- Crest: A crescent Argent
- Motto: Virtute Cresco (Lat. I grow by virtue)

Profile
- Region: Highlands

Chief
- Jonathan Leask of that Ilk
- Chief of the Name and Arms of Leask
| Allied clans |
| Clan Hay |
| Rival clans |
| Clan Gordon |

= Clan Leask =

Scottish clan

Clan Leask is a Scottish clan.

==History==

===Origins===

There are several possible origins of the surname Leask. One possibility is that it is a diminutive of the Anglo-Saxon word lisse, which means happy. In the Norse language it means a stirring fellow. Professor Leask of Aberdeen believed that the ancestor of the Leasks was Liscus who was chief of the Haedui, a tribe of Gauls who were described by Julius Caesar during his Gallic Wars. One of the greatest fortresses in France was the Castle of Boulogne, a possession of Charlemagne which at one time belonged to a family called de Lesque. An early reference to the name is that of Erik Leask who was reputedly chamberlain to the king of Denmark.

In 1296 William de Laskereske appears on the Ragman Rolls submitting to Edward I of England. In about 1345 William Leask received a charter of confirmation to his lands of Leskgoroune or Leskgaranne from David II of Scotland, son of Robert the Bruce. He might be the same William Leysk who was recorded in the parish records of the church at Ellon, Aberdeenshire as: William de Laysk, the elder, Lord of that Ilk, bequeathed a pound of wax yearly to the altar of the Holyrood in the church of St Mary of Ellon.

In 1390 the second known chief of Clan Leask who was ballie of the barony of Findon, inherited half of the lands of Henry de Brogan, Lord of Achlowne. He also appears as a witness to a charter by the Earl of Orkney in 1391.

===15th and 16th centuries===

In the middle of the 15th century a younger son of Leask went to Orkney at the request of the earl, who had formed a court at Kirkwall Palace. There a branch of the Clan Leask was formed which still shows the longest unbroken male lines of the clan.

The third chief of Clan Leask, Wilfred, signed a bond of Manrent in favour of William Hay, Earl of Erroll in 1456 and also resigned his lands in favour of his son and heir. From this point onwards the connection with the Clan Hay appears to have remained strong. When the Cheynes of Esslemont allied themselves with the Hays their bond was signed at the Chapel of Laske in 1499.

In 1574 following the deposition of Mary, Queen of Scots, William Leask, seventh chief of Clan Leask signed an oath of allegiance to the child James VI of Scotland.

===17th century===

The register of the Privy Seal records that in 1615 a complaint was made from Alexander Leask that Adam Gordon, brother of the Laird of Gight, put violent hands upon him at the Yet of Leask, wounding him grievously. Later that year the Gordons again attacked the Leasks, setting upon a son of the chief for which George Gordon was outlawed. In 1616, William Leask of that Ilk was accosted by John Gordon of Ardlogy and a party of men with pistolets and hagbuts.

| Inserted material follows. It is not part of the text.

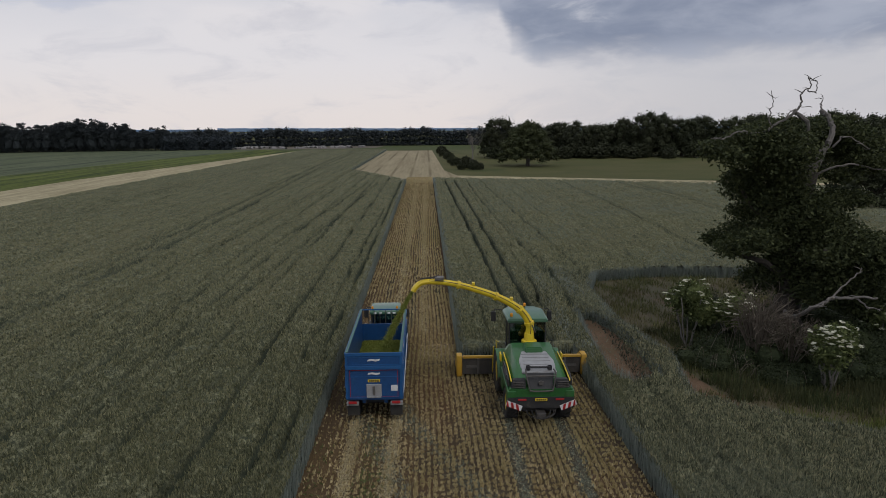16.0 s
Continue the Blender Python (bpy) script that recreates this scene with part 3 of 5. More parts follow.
RED_SOIL = material("bare_reddish_soil", (0.175, 0.115, 0.076), (0.115, 0.08, 0.05), 0.7, 0.95, 0.8, fine=12, wear=(0.13, 0.105, 0.06), shine=0.05)
sheet("cut_strip_first", [(-37.1, 20), (-32.9, 19), (-32.9, HARV_Y + 10), (-30.6, HARV_Y + 10), (-30.6, 186), (-37.1, 186)], 0.006, SOIL_RED, "reddish soil of the first cut strip", "soil")
sheet("cut_strip_second", [(-32.9, 19), (-24.4, 19), (-24.4, CUT_Y), (-32.9, CUT_Y)], 0.008, SOIL_STRIP, "brown soil of the fresh cut strip", "soil")
sheet("bare_lane", LANE_HOLE, 0.02, RED_SOIL, "bare reddish soil between crop strips", "soil")
scatter_along("lane_weeds", [(-22.3, 66), (-21.9, 70), (-21.9, 75.5)], 0.55, 35, 0.14, 0.05, 0.25, FALLEN, "broken stalks lying over the bare lane", "stalks")

# ---- vehicles ----
GREEN = material("green_paint", (0.03, 0.135, 0.034), (0.022, 0.105, 0.027), 1.5, 0.38, 0.1, fine=9, wear=(0.06, 0.095, 0.04), coat=0.3)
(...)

In 1672 Alexander Leask of that Ilk was amongst the noblemen who recorded their coats of arms in a newly established public register. Towards the end of the seventeenth century disaster overtook the family after they invested in the failed Darien scheme, a trading venture with Central America intended to rival the East India Company that had been established in London. Alexander Leask of that Ilk, the thirteenth chief was forced to give up his estates which were taken over by Robert Cumming.

==The clan today==

Little is known of the Clan Leask between the disaster of the late seventeenth century until 1963, when a descendant managed to buy back a portion of the family lands and established the Leask Society, with the support of other prominent Leasks. This includes Lieutenant General Sir Henry Leask, who was a governor of Edinburgh Castle and General Officer commanding the Army in Scotland. In 1968 Moira Anne Helgesen was granted the chiefship of the clan by the Lord Lyon King of Arms, whereupon she changed her name and became: Madam Anne Leask of Leask. She died in April 2008 and was succeeded in the chiefship of the clan by Jonathan Leask, who became the 23rd chief of Clan Leask.